An efficient Hauser-base electrolyte for rechargeable magnesium batteries

Abstract

Rechargeable magnesium batteries (RMBs) are considered the promising candidates for post lithium-ion batteries due to the abundant storage, high capacity, and dendrite-rare characteristic of Mg anode. However, the lack of practical electrolytes impedes the development and application of RMBs. Here, through a one-step reaction of LiCl congenital-containing Knochel–Hauser base TMPL (2,2,6,6-tetramethylpiperidinylmagnesium chloride lithium chloride complex) with Lewis acid AlCl3, we successfully synthesized an efficient amino-magnesium halide TMPLA electrolyte. Raman and mass spectroscopy identified that the electrolyte comprises the typical di-nuclear copolymer [Mg2Cl3·6THF]+ cation group and [(TMP)2AlCl2]− anion group, further supported by the results of density functional theory calculations (DFT) and the Molecular dynamics (MD) simulations. The TMPLA electrolyte exhibits promising electrochemical performance, including available anodic stability (>2.65 V vs. SS), high ionic conductivity (6.05 mS cm−1), and low overpotential (<0.1 V) as well as appropriate Coulombic efficiency (97.3%) for Mg plating/stripping. Both the insertion Mo6S8 cathode and conversion CuS cathode delivered a desirable electrochemical performance with high capacity and good cycling stability based on the TMPLA electrolyte.
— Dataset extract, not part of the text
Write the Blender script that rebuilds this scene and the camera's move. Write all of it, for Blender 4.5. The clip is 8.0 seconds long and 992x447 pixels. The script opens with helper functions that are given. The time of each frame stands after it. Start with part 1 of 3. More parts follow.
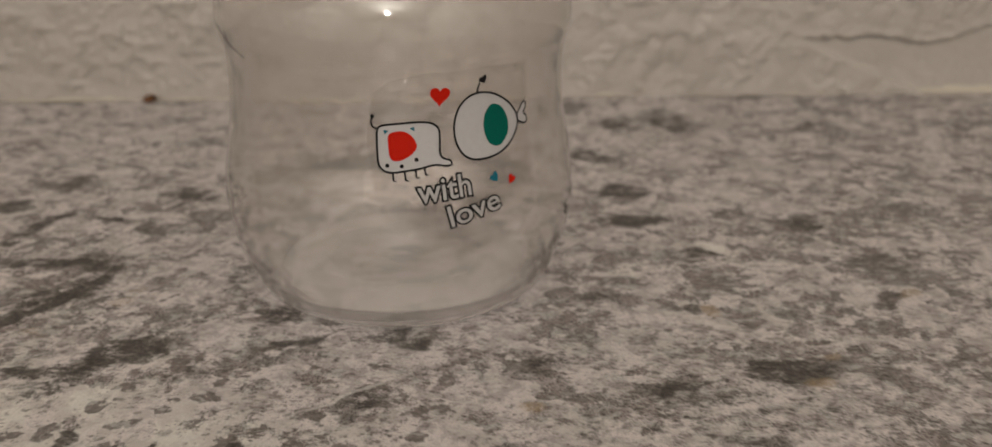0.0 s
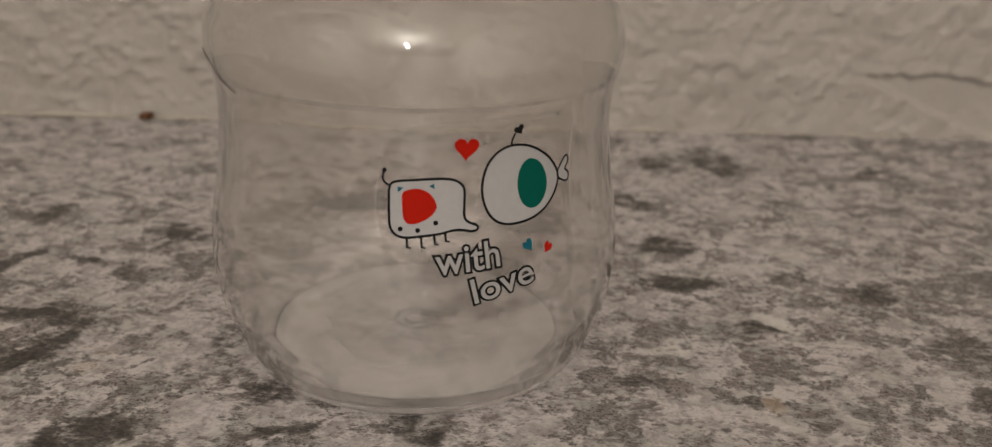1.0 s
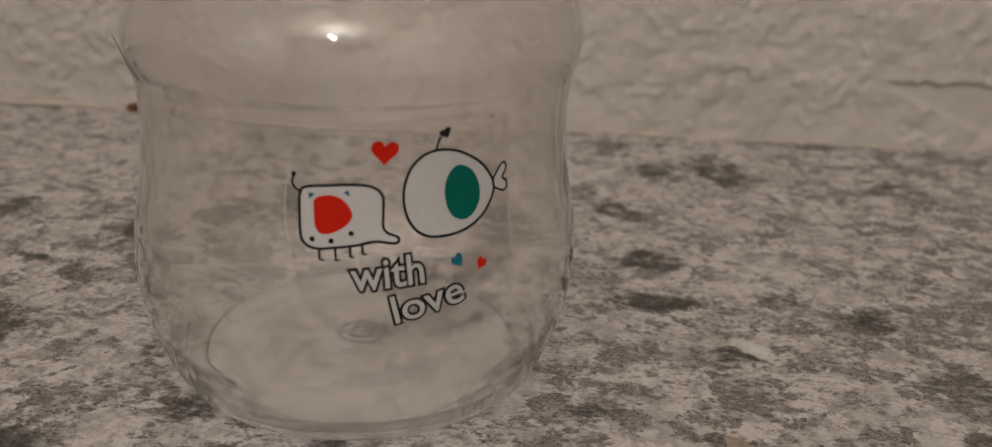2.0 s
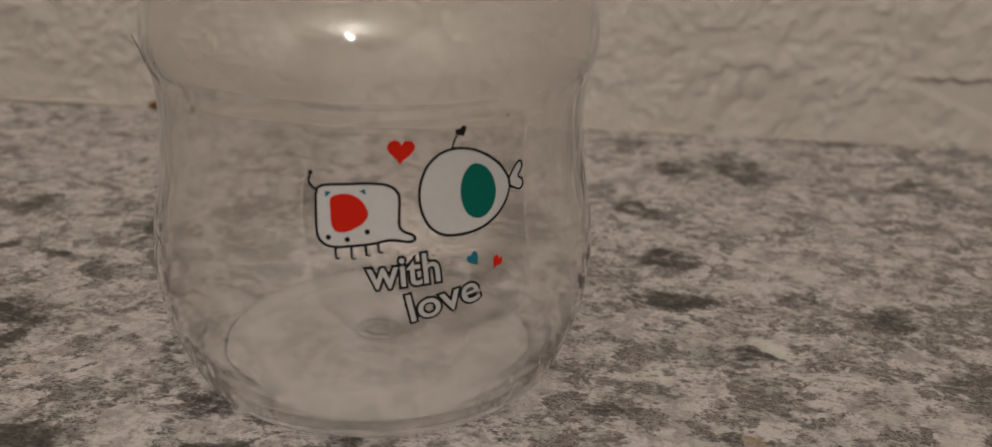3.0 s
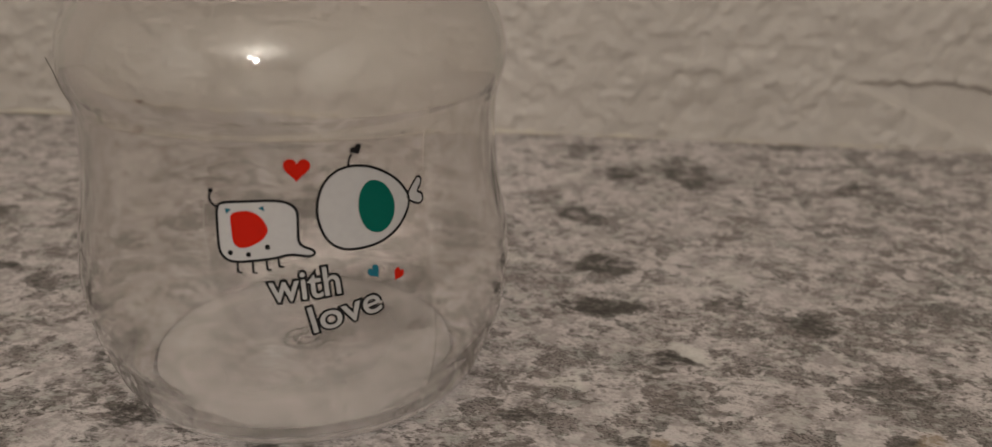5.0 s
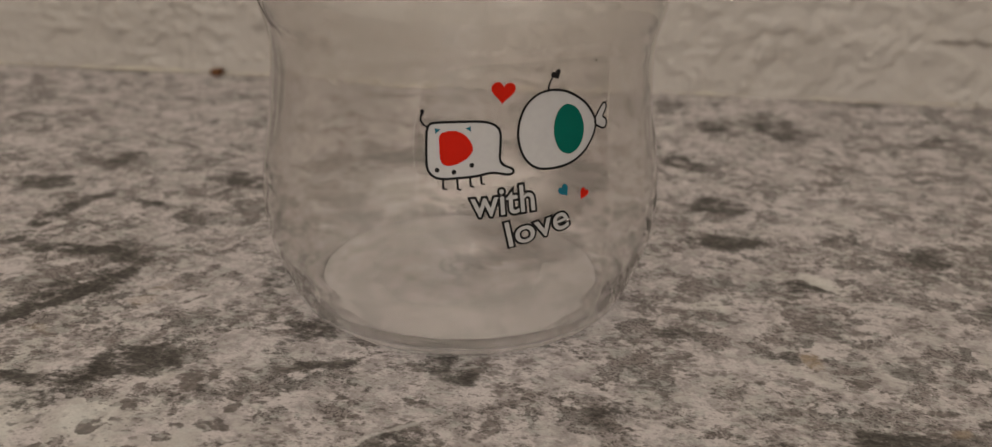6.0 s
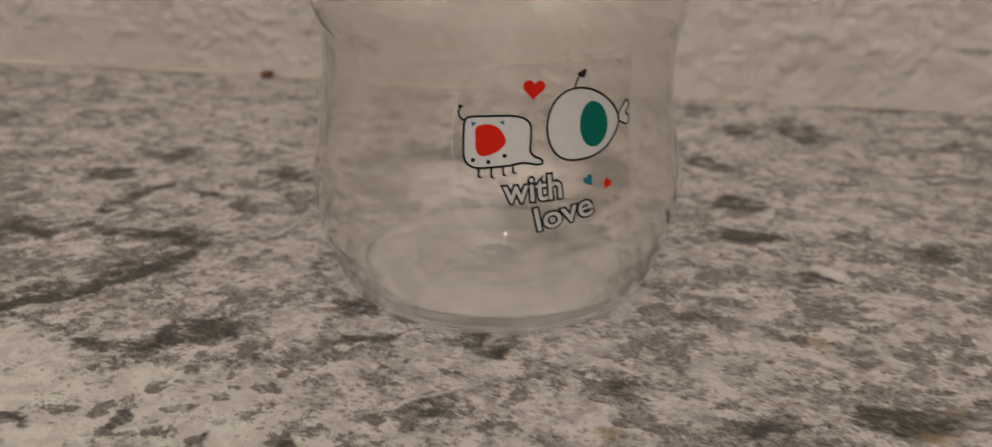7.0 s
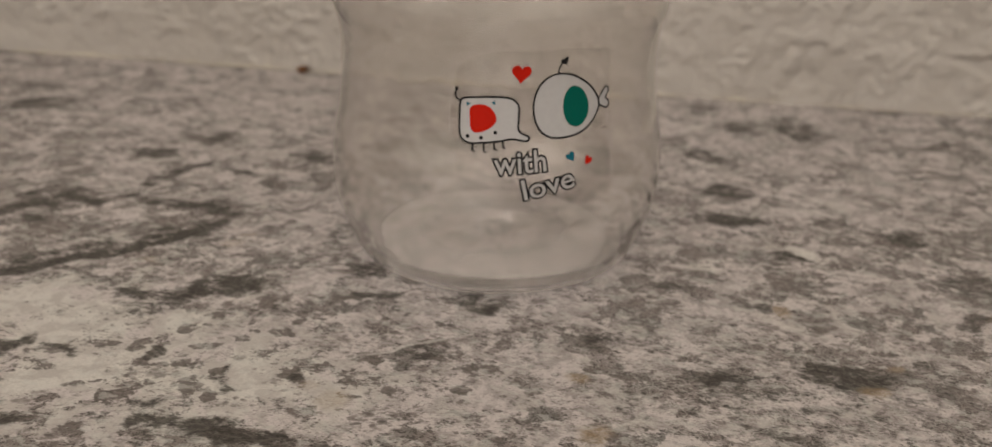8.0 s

In particular, when compatible with low cost and easily synthesized CuS, the CuS||Mg cell displayed an extremely high discharge capacity of 458.8 mAh g−1 for the first cycle and stabilized at 170.2 mAh g−1 with high Coulombic efficiency (99.1%) after 50 cycles at 0.05 C. Our work proposes an efficient electrolyte with impressive compatibility with Mg anode and insertion/conversion cathode for practical RMBs and provides a more profound knowledge of the Lewis acid–base reaction mechanisms.